We try to make sure that looked after children and young people are able to continue going to their own school wherever this is possible and especially when young people are in years 10 and 11 at school due to the importance of their exams.
Where it is not possible for a child or young person to stay in their own school, if they need to travel long distances for example, they will be involved in any decision about which new school they should attend. Parents will also be encouraged to give their views about any change in school.
The personal education plan is a record of a child or young person’s education and training and it contains essential information that the school needs to know from the social worker such as who has parental responsibility and who can make decisions about things like school trips. It will also describe what needs to happen in school and at home for the child or young person to reach their potential.
Personal education plans are reviewed every six months, usually at a meeting in school. Parents, carers, the social worker, teacher and the child or young person (where they want to) are involved in the meetings to develop and review the personal education plan.
Every looked after child and young person has their own social worker. The social worker will visit the child or young person where they are living for as long as they remain looked after.
Whenever the social worker visits a child or young person they will usually speak to them on their own and the social worker will want to know that the child or young person is safe and well and that they are being provided with good quality care.
A review is a meeting to discuss the arrangements for where a child or young person lives and to talk about plans and whether they are working.

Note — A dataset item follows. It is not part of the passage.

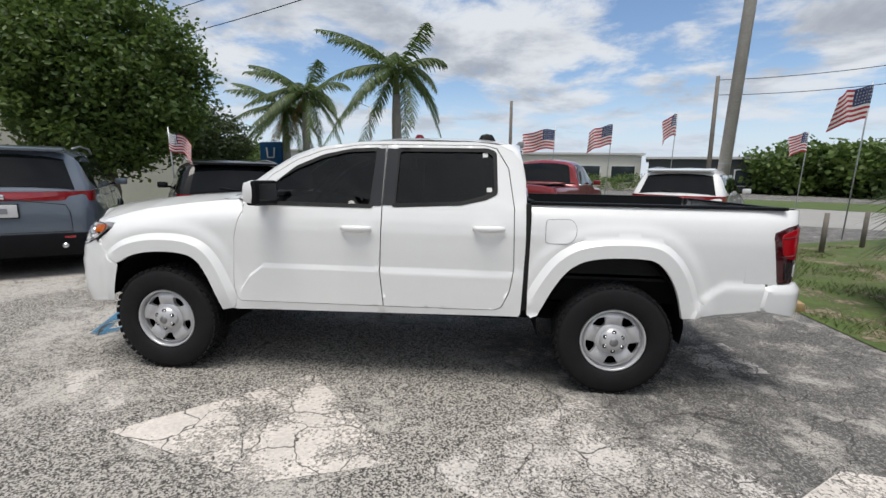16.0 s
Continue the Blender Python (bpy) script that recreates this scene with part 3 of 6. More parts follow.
HOOD = [(1.20, 0.0), (1.18, 0.3), (1.12, 0.60), (1.06, 0.70), (1.5, 0.762), (1.8, 0.768), (2.0, 0.768), (2.195, 0.768), (2.232, 0.745), (2.303, 0.64), (2.364, 0.54), (2.386, 0.50), (2.407, 0.455), (2.427, 0.42), (2.446, 0.365), (2.458, 0.30), (2.470, 0.0)]
part("hood", panel([(x, y - 0.003) for x, y in HOOD] + [(x, -y + 0.003) for x, y in HOOD[-2:0:-1]], lambda x, y: Vector((x, y, hood_z(x, y))), 0.04, back=(-0.006, 0, -0.09)), WHITE, truck)
edge_line = HOOD[7:] + [(x, -y) for x, y in HOOD[-2:6:-1]]
fe = [(a[0] + (b[0] - a[0]) * k / 4, a[1] + (b[1] - a[1]) * k / 4) for a, b in zip(edge_line, edge_line[1:]) for k in range(4)]
part("hood_gap", tube([(x + 0.003, y, hood_z(x, y) - 0.002) for x, y in fe], 0.0045, 5), SEAL, truck)
part("cowl", box((1.16, 0, 1.262), (0.16, 1.38, 0.03), bevel=0.01), BLACKPL, truck)
for y0, y1 in ((0.55, -0.05), (-0.02, -0.6)):
    part("wiper", tube([(1.215, y0, 1.29), (scr_x((y0 + y1) / 2, 1.30) + 0.015, (y0 + y1) / 2, 1.30), (scr_x(y1, 1.315) + 0.012, y1, 1.305)], 0.008, 6), BLACKPL, truck)


# nose: grille ring, bumper cover, lamps, all wrapped round one plan curve
def nose(s, z, off=0.0):
    p, n = curve_at(abs(s), NOSE)
    k = lerp(abs(s), [(0, 0.22), (0.45, 0.30), (0.60, 0.52), (0.85, 0.52), (1.05, 0.30), (1.3, 0.15)])
    back = k * max(0.0, z - 0.90) + 0.22 * max(0.0, 0.60 - z)
    n = Vector((abs(n.x), abs(n.y)))
    p = p + n * (off - back)
    return Vector((p.x, p.y if s >= 0 else -p.y, z))


def on_nose(off=0.0):
    return lambda s, z: nose(s, z, off)


def sym(half):
    """Closes a half outline (from the centre line round to the centre line) by its mirror image."""
    return half + [(-s, z) for s, z in half[-2:0:-1]]


GR = [(0.0, 1.085), (0.34, 1.083), (0.385, 1.072), (0.415, 1.04), (0.52, 0.895), (0.525, 0.865), (0.475, 0.775), (0.43, 0.752), (0.0, 0.748)]
RING = [(0.0, 1.160), (0.38, 1.156), (0.445, 1.148), (0.495, 1.122), (0.548, 1.075), (0.562, 1.04), (0.576, 0.995), (0.612, 0.945), (0.642, 0.905), (0.552, 0.745), (0.50, 0.698), (0.0, 0.690)]
ring = part("grille_surround", panel(rounded(sym(RING), 0.035, 4), lambda s, z: nose(s, z, 0.016 - 0.016 * sm(0.045, 0.0, line_dist((abs(s), z), RING)) - 0.014 * sm(0.022, 0.0, line_dist((abs(s), z), GR))), 0.02, [rounded(sym(GR), 0.03, 4)], (-0.06, 0, 0)), WHITE, truck)
grille = part("grille", panel(sym(GR), on_nose(-0.075), 0.06), mat("grille_void", (0.006, 0.006, 0.006), 0.8), truck, "black plastic grille with two cross bars")
GIN = [(0.0, 1.055), (0.335, 1.053), (0.37, 1.04), (0.49, 0.893), (0.492, 0.868), (0.45, 0.795), (0.42, 0.782), (0.0, 0.778)]
part("grille_frame", panel(rounded(sym(GR), 0.03, 4), on_nose(-0.006), 0.04, [rounded(sym(GIN), 0.025, 3)], (-0.07, 0, 0)), BLACKPL, grille)


def bar(z0, z1, s1, off, slant):
    return panel(sym([(0.0, z1), (s1, z1), (s1 + slant, z0), (0.0, z0)]), on_nose(off), 0.04, back=(-0.05, 0, -0.0))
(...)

Every looked after child and young person has an Independent Reviewing Officer (IRO) and it is part of this person’s job to run the meeting. Before the meeting, the IRO will offer the child or young person the opportunity to talk in private about the meeting and also the plans that will be discussed.
Usually, the child or young person will attend, depending how old they are. The social worker, carer / parents / family will attend, as well as the IRO who is in charge of the meeting. Often other people, who know the child or young person, like a school teacher, will also be invited to the meeting. The child or young person may ask for an advocate to attend, this is someone who helps them have their say or to say what they think or feel.
The IRO will start the meeting by asking everyone there to say who he or she is. Everyone will have the chance to talk about how things are and if any changes need to be made to the care plan. The IRO will give everyone a chance to speak and have the opportunity to talk about the plans that have been made. When decisions are made, the social worker will discuss these with the child or young person to ensure they understand. The chairperson will take notes during the meeting and a copy of these notes will be sent to everyone who attended.